Each day the Research staff takes a look at recently released economic indicators, addressing what these indicators mean for REALTORS® and their clients. Today’s update highlights the FOMC comments, and productivity.
- Several measurements of productivity were released this morning by the Bureau of Labor Statistics. Not surprisingly, productivity fell in the 2nd quarter and the 1st quarter’s figures were revised downward. This downward trend reflects the sharp downward revision in GDP (total production) in recent months.
- Real output fell, which given relatively fixed labor costs, drove up the unit costs of labor. As a result, real compensation was driven downward.
- This afternoon the Federal Open Market Committee (FOMC), the group that decides whether the Fed should intervene in the economy, discussed its current stance on the economy.
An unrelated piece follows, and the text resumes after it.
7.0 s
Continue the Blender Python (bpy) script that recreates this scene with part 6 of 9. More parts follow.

It decided to maintain the Federal funds rate, the rate at which banks can borrow from the Fed, at 0% to 0.25%. Furthermore, the FOMC recognized the deterioration in the economy and stated that it would monitor the economy and “employ…tools as appropriate” to promote a stronger economic recovery and stable prices. In a move important for housing, the FOMC made it clear that it would continue to reinvest the principle payments from its holding of asset purchased (mortgage backed securities and longer-term Treasury bonds) under QE2. While there was no mention of a third round of “quantitative easy”, though this may be one of the tools the FOMC referred to. The Fed has used asset purchases to drive down mortgage and bond rates thereby stimulating the economy.
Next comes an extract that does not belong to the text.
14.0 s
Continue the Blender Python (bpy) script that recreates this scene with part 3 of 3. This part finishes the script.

- Sluggish production has weighed on businesses’ plans to hire and raise pay both of which have shown up in recent employment releases. Soft demand for goods could result in more layoffs and stagnant income growth until consumer confidence and spending is restored. Today’s comments from the FOMC are important as they dispel the rumor that the Fed is out of tools to have an impact, they reiterate the Fed’s program of supporting low mortgage rates, and they make clear that the Fed is watching and ready to intervene. In short, the Fed is ready, willing and able to act, a message that should help bolster market and consumer confidence.